As a youth, David Bailey had a very limited vision of his future: “You could become a boxer, a car thief, or maybe a musician”. Growing up in the desperately poor East End of London during the country’s World War II hardships, his pessimism seemed well-founded. While he did not become a musician, in his career as a portrait photographer, he captured not only musicians but actors, writers, filmmakers, designers, models and artists — a generation of people who helped define the creative world as we know it.
This exhibition of his work, which showed at the National Portrait Gallery in London, showcased over 300 of his portraits. It was one of the Gallery’s larger-scale photography exhibitions ever, a testament to the artist’s prolific output and broad appeal.
The portraits were personally selected by Bailey from the varying groups that he has captured over the last five decades. Alongside the pictures of famous people, Bailey also selected more personal portrait work from his travels, in Australia, Delhi and the Naga Hills.
The exhibition was structured thematically, with iconic images presented alongside many lesser-known portraits. The title, “Bailey’s Stardust” reflected the notion that we are all made from, and return to, “stardust.” Portraits of a range of sitters — from the glamorous to the impoverished, the famous to the notorious — were presented in a series of contrasts.

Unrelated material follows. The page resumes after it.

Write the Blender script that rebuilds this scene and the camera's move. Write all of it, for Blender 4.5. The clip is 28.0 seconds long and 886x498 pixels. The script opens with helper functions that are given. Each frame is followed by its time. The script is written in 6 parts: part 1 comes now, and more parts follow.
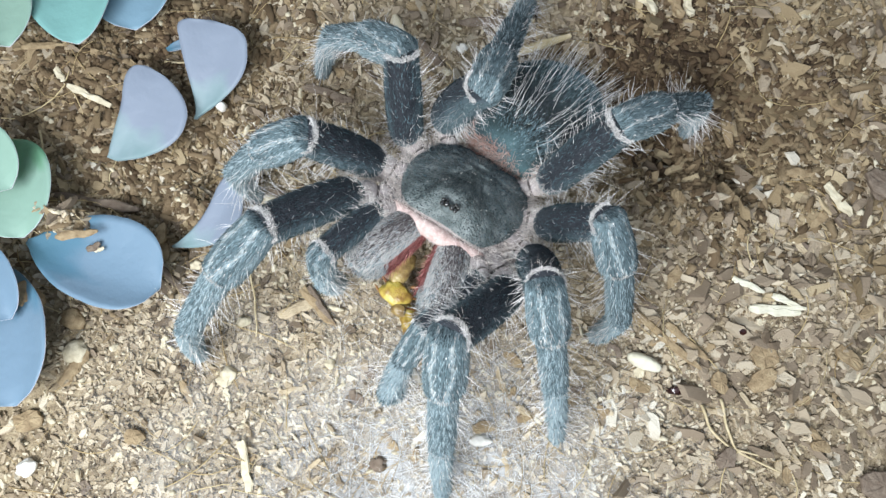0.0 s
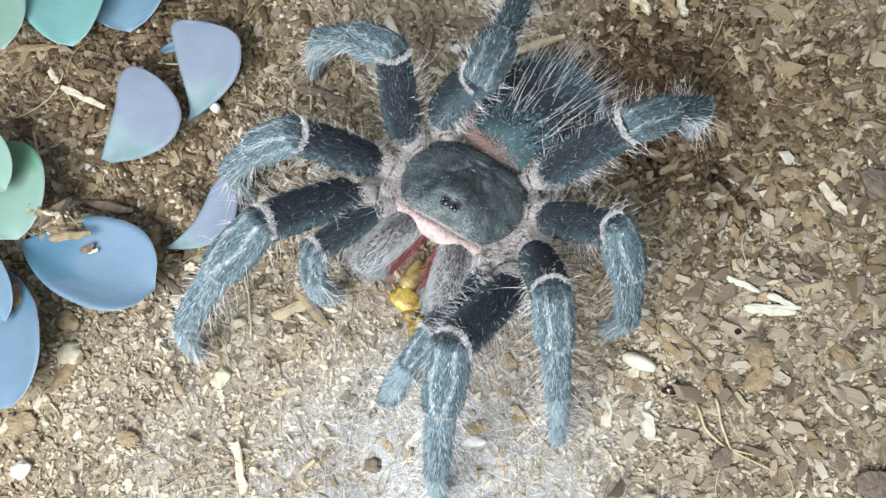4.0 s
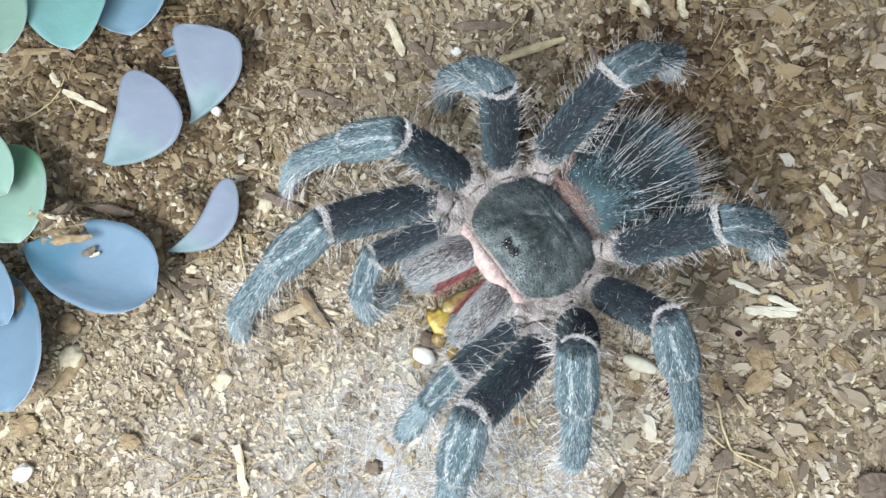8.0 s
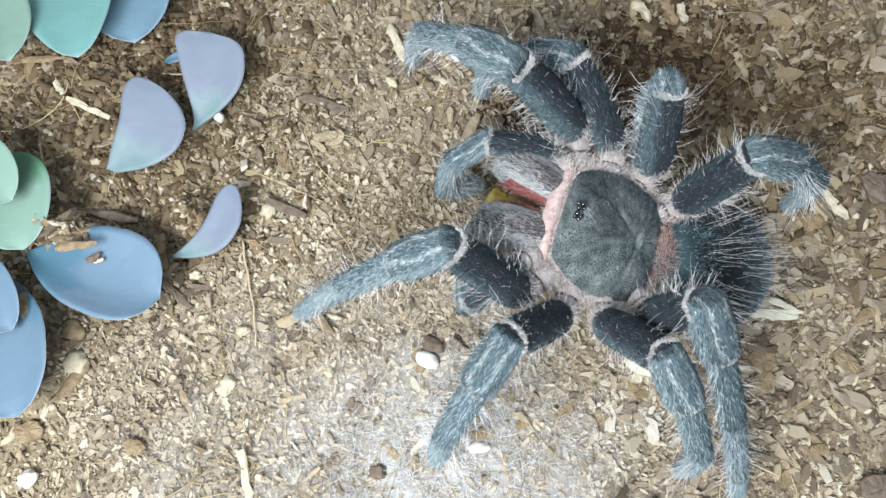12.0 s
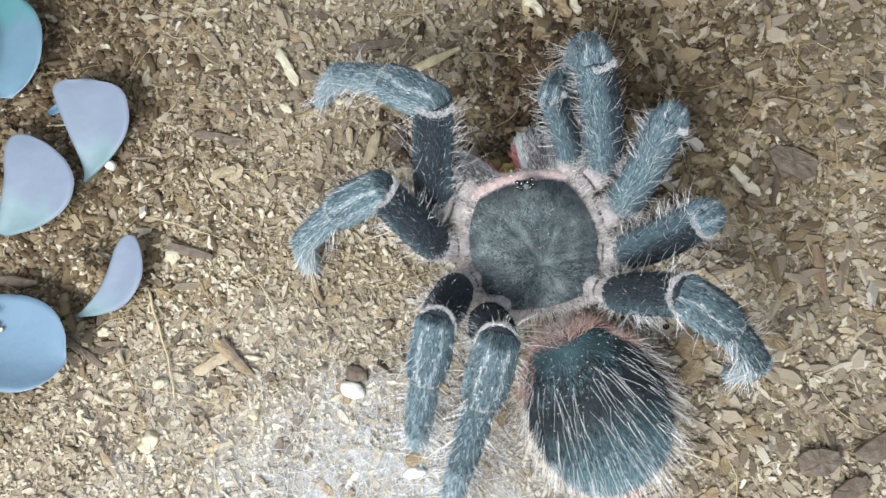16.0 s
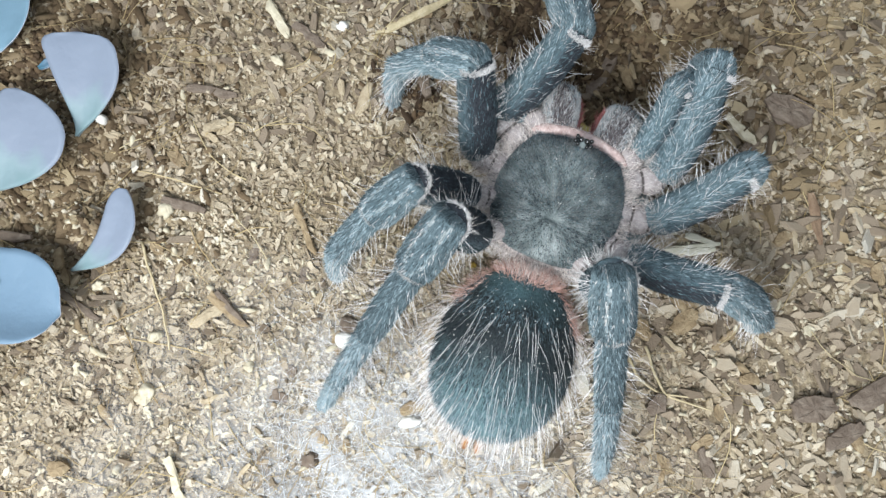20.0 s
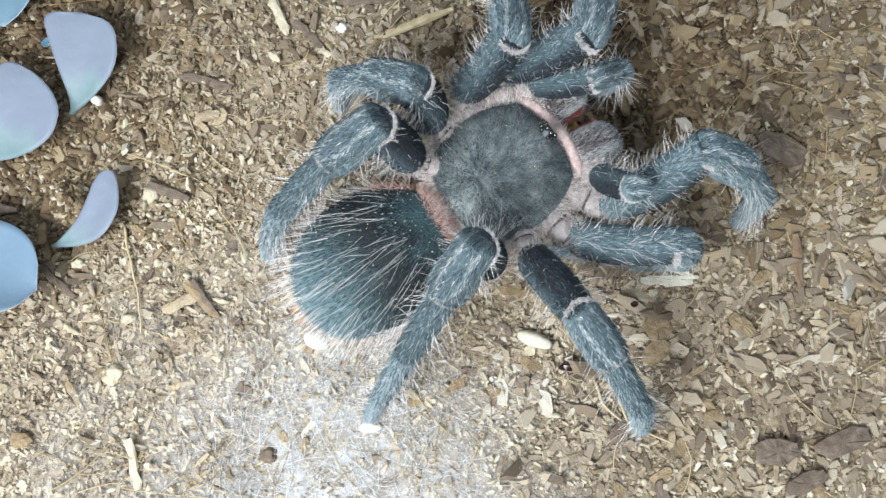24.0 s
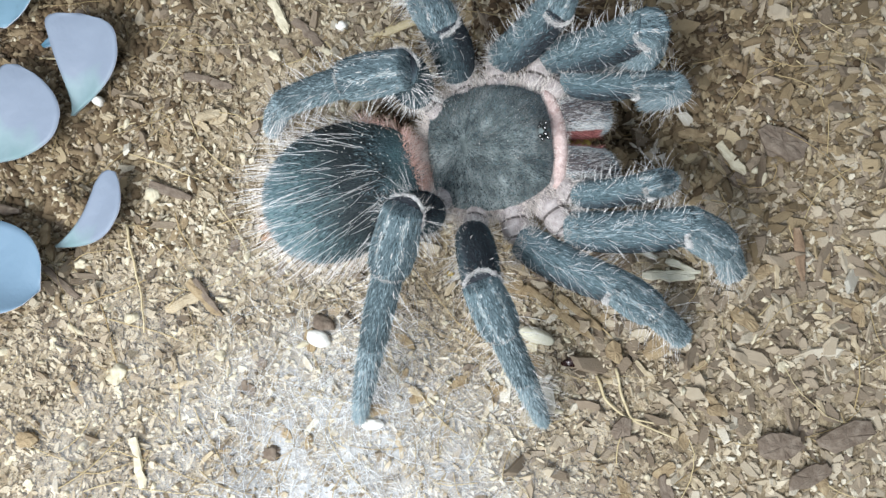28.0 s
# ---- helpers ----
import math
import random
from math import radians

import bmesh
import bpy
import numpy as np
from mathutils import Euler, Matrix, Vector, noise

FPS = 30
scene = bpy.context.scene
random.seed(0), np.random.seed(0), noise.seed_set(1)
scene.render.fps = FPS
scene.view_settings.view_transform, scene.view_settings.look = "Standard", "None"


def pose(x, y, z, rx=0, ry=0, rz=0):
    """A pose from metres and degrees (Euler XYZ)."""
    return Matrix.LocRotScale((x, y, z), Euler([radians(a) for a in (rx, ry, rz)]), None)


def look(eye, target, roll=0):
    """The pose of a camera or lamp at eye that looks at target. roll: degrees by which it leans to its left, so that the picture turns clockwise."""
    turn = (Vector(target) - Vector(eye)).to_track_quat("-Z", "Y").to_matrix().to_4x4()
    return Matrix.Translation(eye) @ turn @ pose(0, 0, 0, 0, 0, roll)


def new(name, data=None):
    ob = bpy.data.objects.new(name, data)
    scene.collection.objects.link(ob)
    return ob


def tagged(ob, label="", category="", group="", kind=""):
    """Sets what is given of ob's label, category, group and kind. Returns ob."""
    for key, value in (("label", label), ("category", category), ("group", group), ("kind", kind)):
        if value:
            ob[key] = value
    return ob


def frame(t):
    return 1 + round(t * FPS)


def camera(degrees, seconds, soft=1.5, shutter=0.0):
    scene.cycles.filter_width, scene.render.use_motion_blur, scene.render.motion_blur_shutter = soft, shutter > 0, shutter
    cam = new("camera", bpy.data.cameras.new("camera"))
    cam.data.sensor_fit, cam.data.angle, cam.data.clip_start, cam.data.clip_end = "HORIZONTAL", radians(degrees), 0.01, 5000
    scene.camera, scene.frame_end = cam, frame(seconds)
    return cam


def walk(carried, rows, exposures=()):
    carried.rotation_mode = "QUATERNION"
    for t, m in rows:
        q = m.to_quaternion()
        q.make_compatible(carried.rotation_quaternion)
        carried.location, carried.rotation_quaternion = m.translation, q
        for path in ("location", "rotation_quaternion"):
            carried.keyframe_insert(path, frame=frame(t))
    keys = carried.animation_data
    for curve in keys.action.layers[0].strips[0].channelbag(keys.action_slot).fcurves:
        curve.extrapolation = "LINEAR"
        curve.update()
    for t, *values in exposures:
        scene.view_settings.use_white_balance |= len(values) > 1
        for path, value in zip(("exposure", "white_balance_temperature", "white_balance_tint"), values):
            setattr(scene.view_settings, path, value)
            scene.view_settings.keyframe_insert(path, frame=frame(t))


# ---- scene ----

Besides recent portraits, there were selections from two of Bailey’s most acclaimed bodies of work: the “Box of Pin-Ups,” which helped define the 1960s through arresting studies of key figures, and Bailey’s “Democracy,” in which people visiting his studio were asked if they would agree to be photographed naked.
It is rare but very telling when an artist is given the chance to curate his own exhibition. Don’t miss out.
Editor’s Note: The exhibition ran at the National Portrait Gallery in London from February 6 to June 1, 2014.